WHAT IS ASKED.
Copy the data that follows exactly. Include no pictures.
━━ DATASET EXCERPT
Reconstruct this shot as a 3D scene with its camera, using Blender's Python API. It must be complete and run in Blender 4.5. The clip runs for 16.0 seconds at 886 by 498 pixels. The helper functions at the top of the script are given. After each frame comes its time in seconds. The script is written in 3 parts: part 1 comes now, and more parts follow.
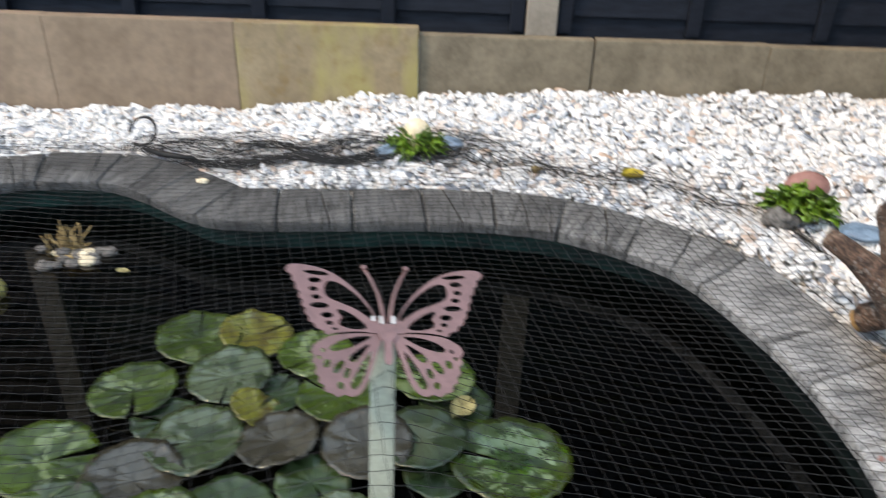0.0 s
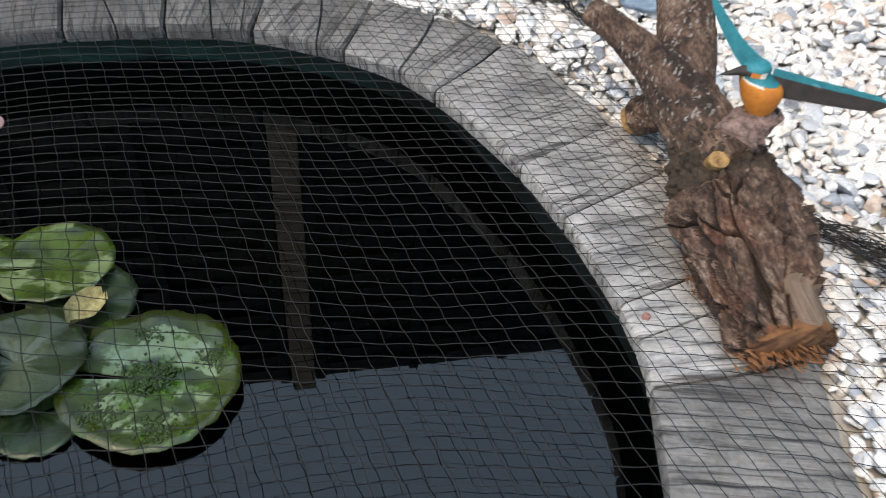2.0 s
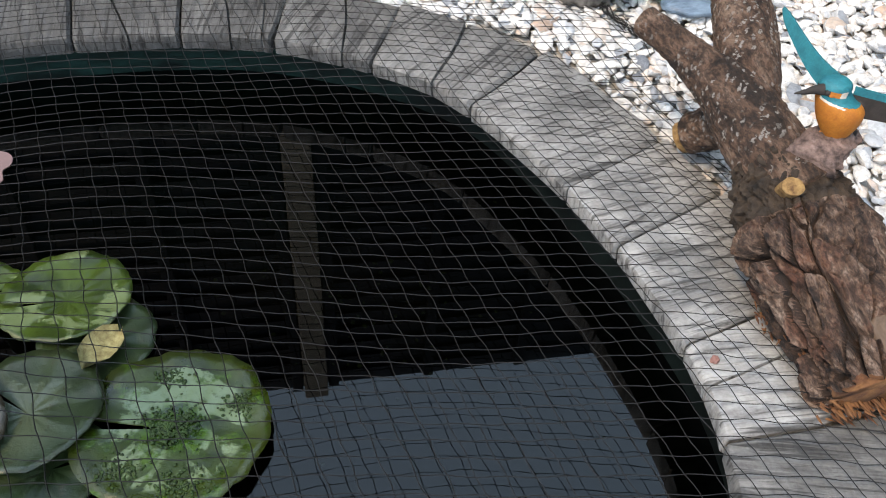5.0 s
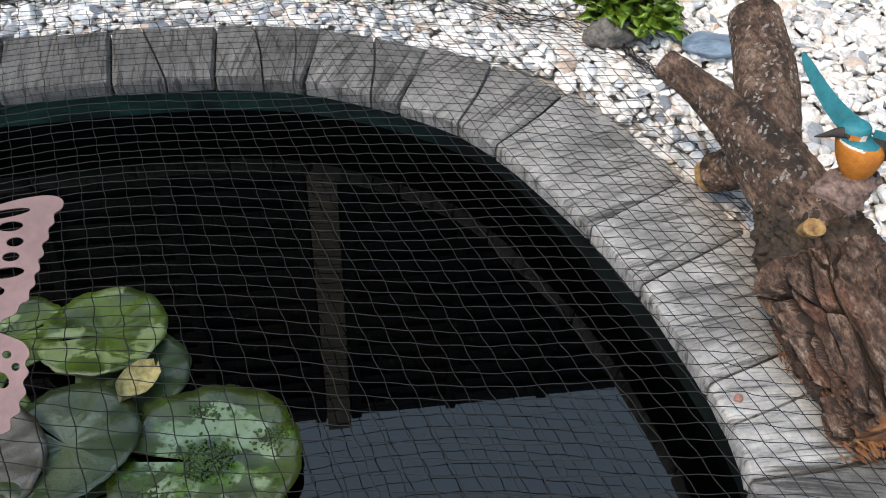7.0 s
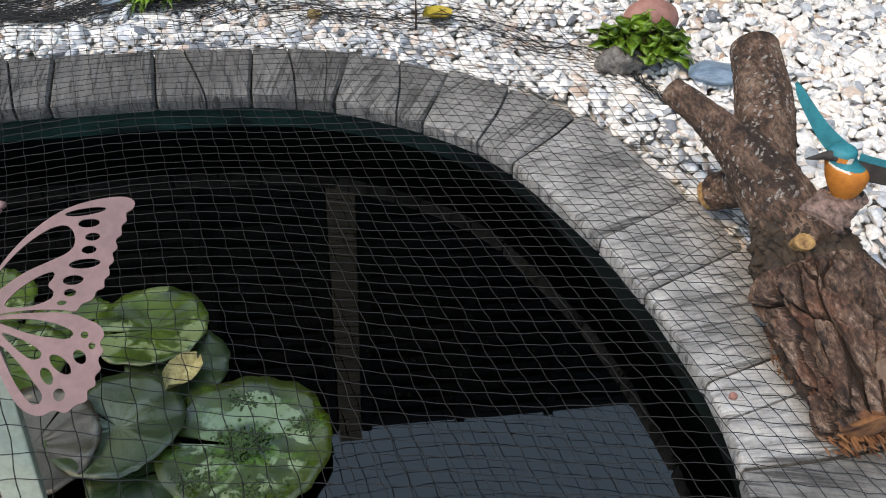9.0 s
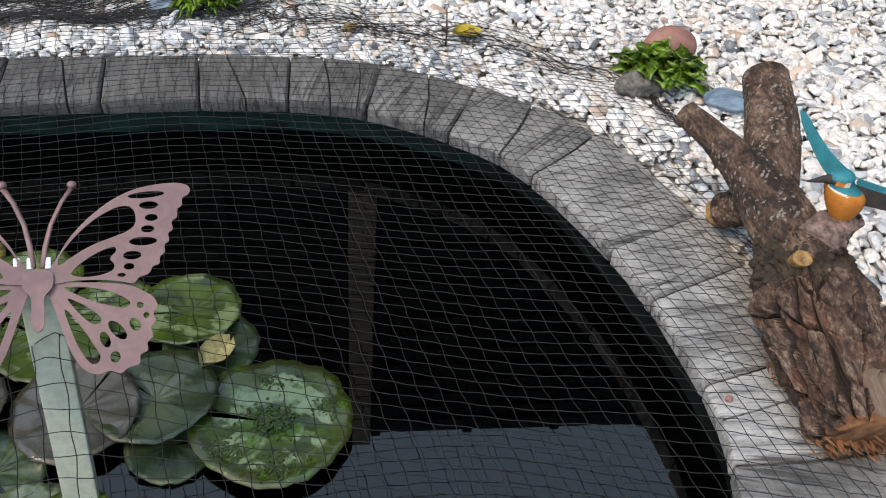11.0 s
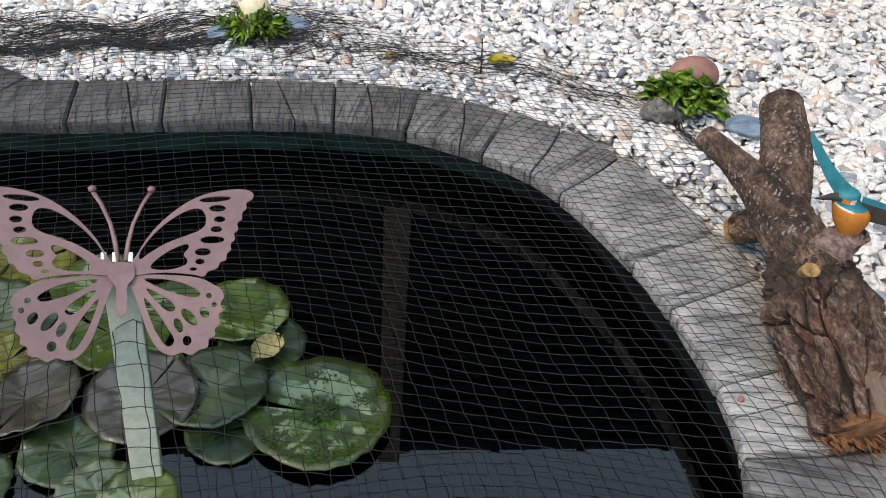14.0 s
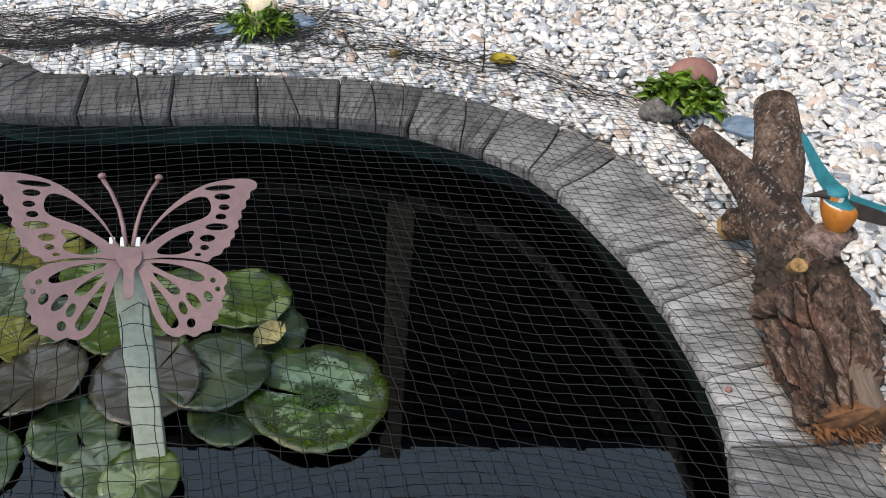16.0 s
━━━━
PROBLEM SOLUTION.
Reconstruct this shot as a 3D scene with its camera, using Blender's Python API. It must be complete and run in Blender 4.5. The clip runs for 16.0 seconds at 886 by 498 pixels. The helper functions at the top of the script are given. After each frame comes its time in seconds. The script is written in 3 parts: part 1 comes now, and more parts follow.
0.0 s
2.0 s
5.0 s
7.0 s
9.0 s
11.0 s
14.0 s
16.0 s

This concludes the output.